** START Data **

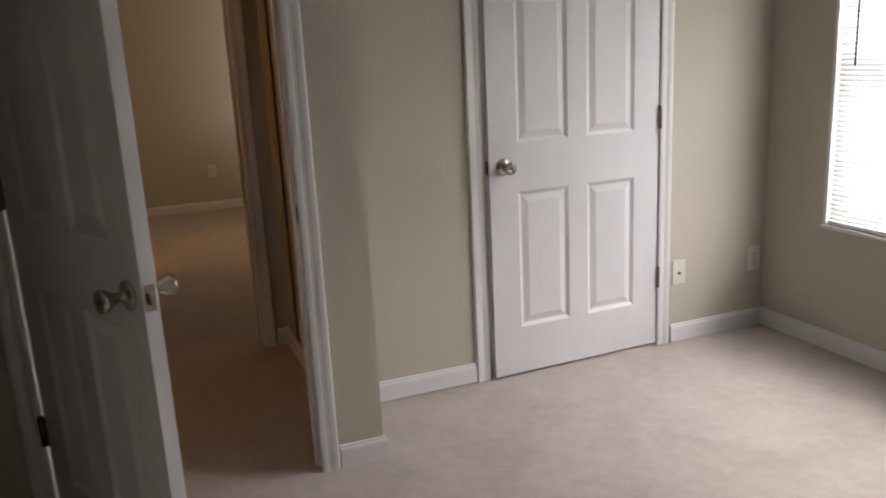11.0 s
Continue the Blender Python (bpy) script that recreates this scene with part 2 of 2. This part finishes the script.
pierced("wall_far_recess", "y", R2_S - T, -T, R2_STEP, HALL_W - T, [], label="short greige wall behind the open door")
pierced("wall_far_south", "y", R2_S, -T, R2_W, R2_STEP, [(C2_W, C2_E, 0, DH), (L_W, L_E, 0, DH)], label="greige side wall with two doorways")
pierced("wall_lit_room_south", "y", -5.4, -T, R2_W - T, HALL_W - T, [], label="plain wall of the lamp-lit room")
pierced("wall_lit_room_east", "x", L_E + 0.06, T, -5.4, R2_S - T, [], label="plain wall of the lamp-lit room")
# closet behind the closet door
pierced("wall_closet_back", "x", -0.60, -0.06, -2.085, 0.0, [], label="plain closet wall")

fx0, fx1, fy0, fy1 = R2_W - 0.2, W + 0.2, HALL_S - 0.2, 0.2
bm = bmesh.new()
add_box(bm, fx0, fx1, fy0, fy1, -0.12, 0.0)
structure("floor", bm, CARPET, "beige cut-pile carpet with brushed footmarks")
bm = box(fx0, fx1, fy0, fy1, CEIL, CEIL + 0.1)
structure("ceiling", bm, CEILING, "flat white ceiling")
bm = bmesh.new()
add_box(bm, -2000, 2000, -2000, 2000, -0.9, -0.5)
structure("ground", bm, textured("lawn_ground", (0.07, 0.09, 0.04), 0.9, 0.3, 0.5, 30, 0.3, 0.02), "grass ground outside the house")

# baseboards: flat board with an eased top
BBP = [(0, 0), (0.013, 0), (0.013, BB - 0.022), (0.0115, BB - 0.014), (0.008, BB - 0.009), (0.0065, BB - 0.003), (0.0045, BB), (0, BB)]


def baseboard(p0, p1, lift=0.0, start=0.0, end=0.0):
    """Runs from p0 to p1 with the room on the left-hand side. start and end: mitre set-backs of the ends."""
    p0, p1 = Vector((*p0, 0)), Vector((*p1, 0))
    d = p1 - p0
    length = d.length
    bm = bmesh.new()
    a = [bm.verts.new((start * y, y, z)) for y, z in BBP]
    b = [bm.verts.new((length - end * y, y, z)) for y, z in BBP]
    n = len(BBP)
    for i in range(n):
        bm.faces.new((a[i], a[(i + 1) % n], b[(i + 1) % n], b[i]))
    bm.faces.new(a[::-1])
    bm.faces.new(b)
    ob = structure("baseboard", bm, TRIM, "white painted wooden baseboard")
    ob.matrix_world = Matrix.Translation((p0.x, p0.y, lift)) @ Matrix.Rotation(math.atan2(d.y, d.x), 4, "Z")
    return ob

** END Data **
** START Data **

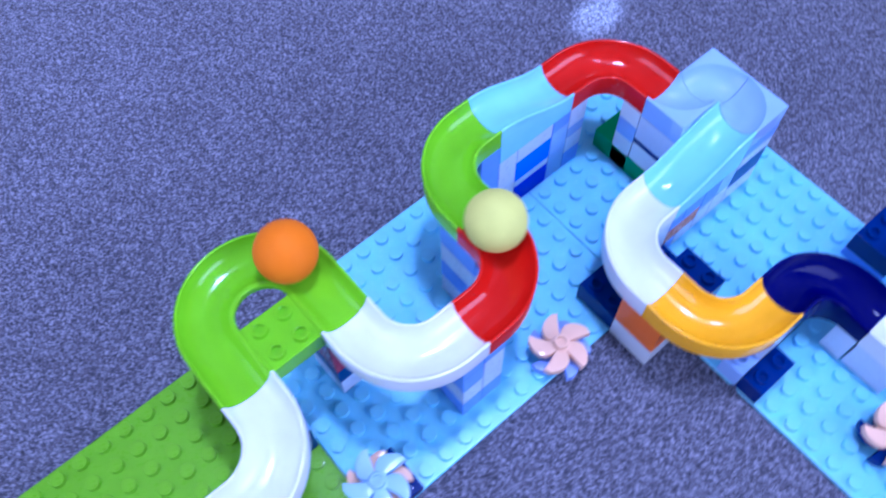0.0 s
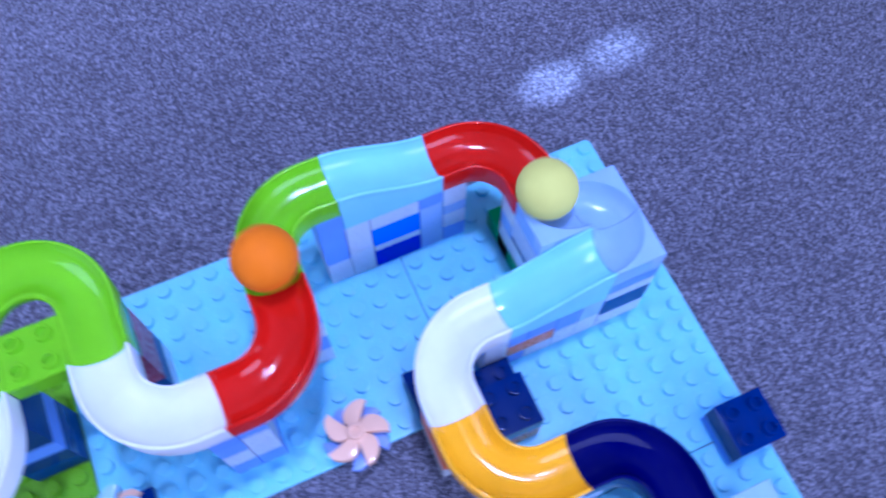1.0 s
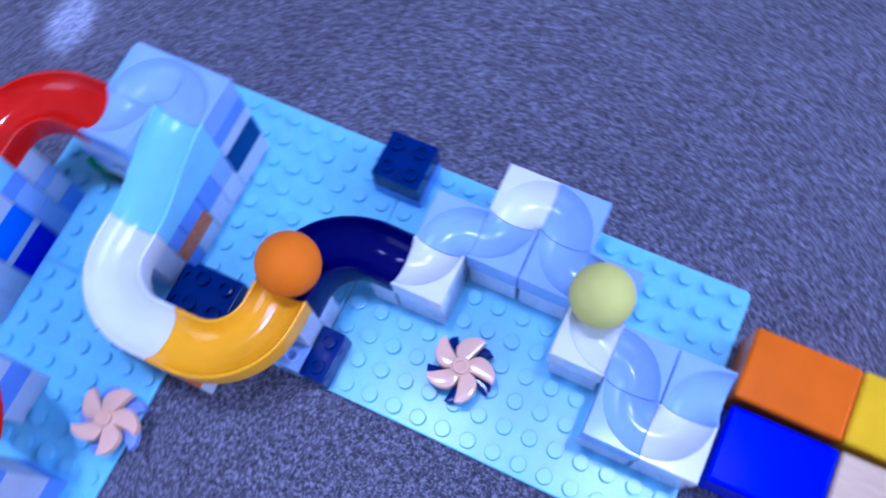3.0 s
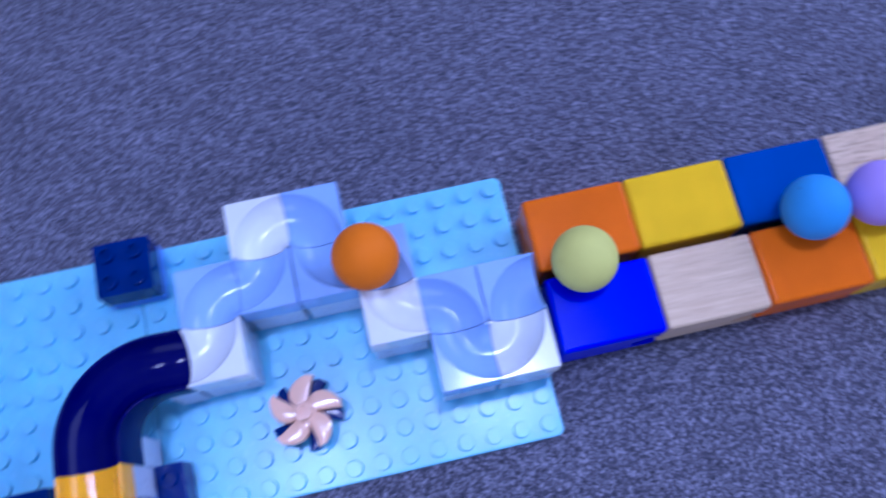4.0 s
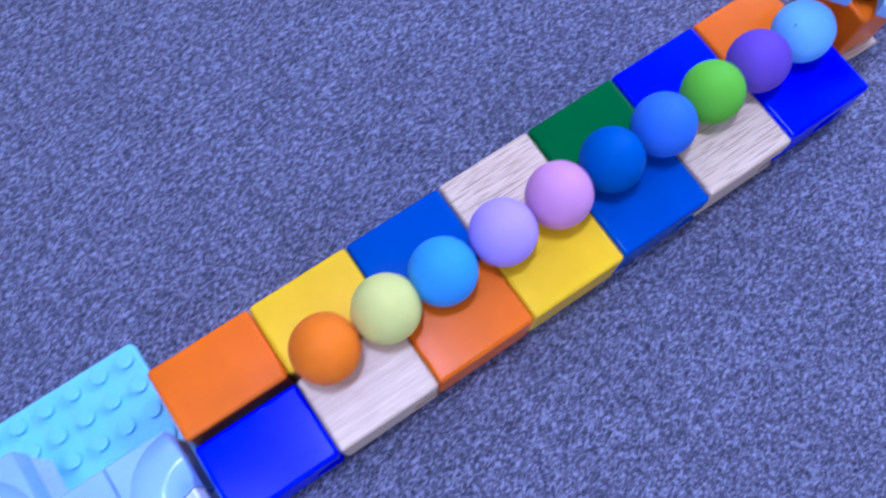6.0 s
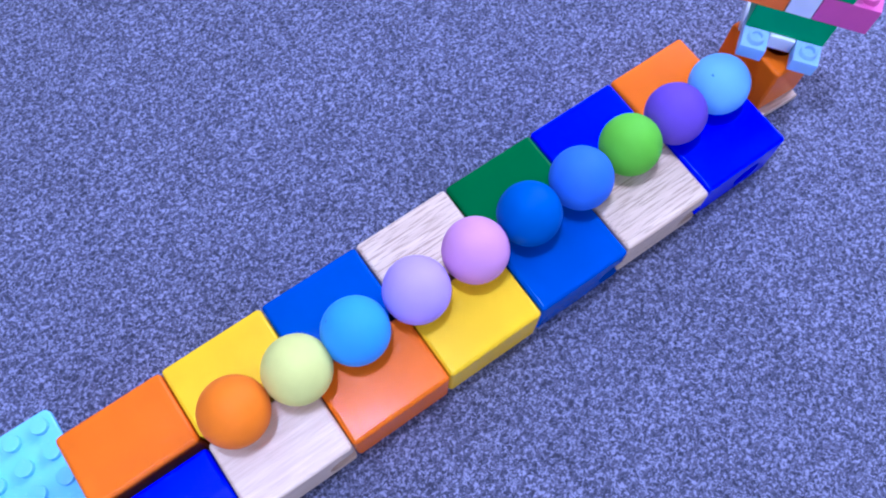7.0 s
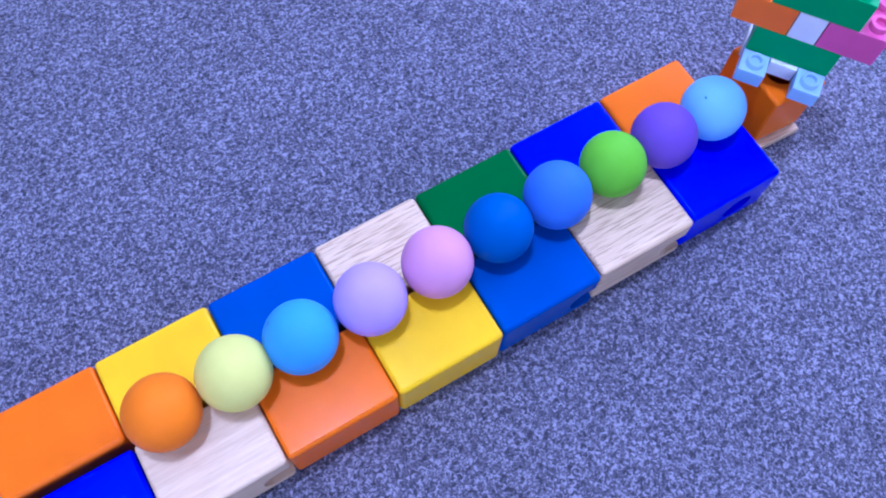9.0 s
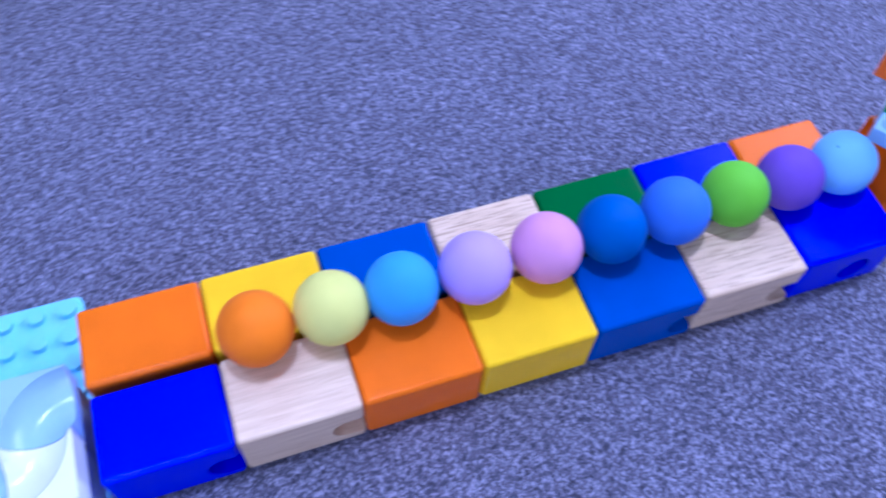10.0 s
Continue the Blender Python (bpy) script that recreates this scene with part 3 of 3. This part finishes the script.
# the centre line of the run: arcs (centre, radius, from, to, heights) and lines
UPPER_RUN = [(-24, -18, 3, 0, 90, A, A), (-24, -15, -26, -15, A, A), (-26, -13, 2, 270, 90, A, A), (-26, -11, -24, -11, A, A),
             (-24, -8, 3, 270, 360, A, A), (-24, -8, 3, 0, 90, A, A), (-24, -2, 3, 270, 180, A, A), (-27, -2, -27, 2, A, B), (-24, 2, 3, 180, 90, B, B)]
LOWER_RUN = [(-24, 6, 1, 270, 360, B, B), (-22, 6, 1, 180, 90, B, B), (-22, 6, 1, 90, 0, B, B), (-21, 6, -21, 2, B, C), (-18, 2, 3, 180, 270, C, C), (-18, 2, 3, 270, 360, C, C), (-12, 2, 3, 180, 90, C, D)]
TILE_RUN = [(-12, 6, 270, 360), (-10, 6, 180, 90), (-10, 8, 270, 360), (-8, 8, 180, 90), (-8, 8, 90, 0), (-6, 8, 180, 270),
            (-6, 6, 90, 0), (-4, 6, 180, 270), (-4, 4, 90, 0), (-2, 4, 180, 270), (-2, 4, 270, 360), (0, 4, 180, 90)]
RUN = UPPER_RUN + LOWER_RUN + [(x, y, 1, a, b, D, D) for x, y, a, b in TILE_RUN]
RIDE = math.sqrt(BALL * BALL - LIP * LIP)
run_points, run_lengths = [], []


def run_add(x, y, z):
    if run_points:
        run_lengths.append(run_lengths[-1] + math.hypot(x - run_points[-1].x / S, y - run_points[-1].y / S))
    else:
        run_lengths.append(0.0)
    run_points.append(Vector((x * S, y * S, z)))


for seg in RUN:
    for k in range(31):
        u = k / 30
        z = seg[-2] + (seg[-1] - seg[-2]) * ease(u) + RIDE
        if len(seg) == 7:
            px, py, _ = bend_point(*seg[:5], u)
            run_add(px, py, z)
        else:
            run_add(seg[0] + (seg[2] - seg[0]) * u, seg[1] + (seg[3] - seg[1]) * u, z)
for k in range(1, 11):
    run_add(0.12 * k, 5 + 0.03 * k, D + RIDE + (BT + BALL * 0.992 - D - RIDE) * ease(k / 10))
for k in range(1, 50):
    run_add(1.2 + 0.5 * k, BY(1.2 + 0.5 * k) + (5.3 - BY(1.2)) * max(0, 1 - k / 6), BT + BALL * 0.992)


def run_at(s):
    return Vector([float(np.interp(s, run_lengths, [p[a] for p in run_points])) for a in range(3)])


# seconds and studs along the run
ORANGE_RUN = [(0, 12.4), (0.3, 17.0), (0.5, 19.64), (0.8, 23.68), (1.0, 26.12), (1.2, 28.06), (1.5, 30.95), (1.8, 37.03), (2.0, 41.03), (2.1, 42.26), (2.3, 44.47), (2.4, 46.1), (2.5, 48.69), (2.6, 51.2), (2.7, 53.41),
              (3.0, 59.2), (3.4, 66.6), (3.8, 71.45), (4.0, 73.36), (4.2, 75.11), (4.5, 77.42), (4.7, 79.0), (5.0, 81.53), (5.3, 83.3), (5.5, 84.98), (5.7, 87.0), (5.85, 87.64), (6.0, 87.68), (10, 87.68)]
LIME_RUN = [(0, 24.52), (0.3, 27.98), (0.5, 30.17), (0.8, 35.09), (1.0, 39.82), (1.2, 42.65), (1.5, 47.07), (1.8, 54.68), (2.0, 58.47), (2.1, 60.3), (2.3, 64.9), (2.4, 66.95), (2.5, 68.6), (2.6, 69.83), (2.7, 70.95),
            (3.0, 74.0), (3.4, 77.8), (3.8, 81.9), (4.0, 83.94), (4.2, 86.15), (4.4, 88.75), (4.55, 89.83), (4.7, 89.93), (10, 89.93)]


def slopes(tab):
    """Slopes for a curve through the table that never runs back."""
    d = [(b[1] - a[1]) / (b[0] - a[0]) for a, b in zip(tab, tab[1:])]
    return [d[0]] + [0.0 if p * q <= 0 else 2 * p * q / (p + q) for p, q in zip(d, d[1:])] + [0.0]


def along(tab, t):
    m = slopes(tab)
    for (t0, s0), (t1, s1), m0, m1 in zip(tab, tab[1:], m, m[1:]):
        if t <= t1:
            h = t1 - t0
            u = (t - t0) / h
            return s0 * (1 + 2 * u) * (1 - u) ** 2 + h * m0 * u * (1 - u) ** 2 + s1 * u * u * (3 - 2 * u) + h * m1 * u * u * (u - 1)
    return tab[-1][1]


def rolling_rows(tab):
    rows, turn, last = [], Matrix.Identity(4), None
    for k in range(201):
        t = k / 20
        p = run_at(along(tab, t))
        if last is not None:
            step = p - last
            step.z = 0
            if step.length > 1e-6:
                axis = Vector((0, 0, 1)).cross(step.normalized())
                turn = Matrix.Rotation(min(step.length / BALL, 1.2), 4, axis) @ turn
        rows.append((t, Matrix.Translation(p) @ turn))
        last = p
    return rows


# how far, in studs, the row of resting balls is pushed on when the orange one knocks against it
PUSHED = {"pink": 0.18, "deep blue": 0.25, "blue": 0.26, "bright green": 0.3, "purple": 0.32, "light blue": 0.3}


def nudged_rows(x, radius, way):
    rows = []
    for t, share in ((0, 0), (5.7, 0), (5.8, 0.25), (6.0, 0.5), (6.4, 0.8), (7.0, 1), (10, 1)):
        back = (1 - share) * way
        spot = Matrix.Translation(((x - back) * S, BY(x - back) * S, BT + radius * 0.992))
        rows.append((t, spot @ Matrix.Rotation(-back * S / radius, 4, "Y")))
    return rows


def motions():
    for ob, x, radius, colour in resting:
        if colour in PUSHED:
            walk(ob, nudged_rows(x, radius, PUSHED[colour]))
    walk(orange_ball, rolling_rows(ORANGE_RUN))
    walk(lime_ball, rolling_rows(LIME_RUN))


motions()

** END Data **

#### Given problem
Report every line containing the word "this" from the listing above.

#### Answer
Continue the Blender Python (bpy) script that recreates this scene with part 2 of 2. This part finishes the script.
Continue the Blender Python (bpy) script that recreates this scene with part 3 of 3. This part finishes the script.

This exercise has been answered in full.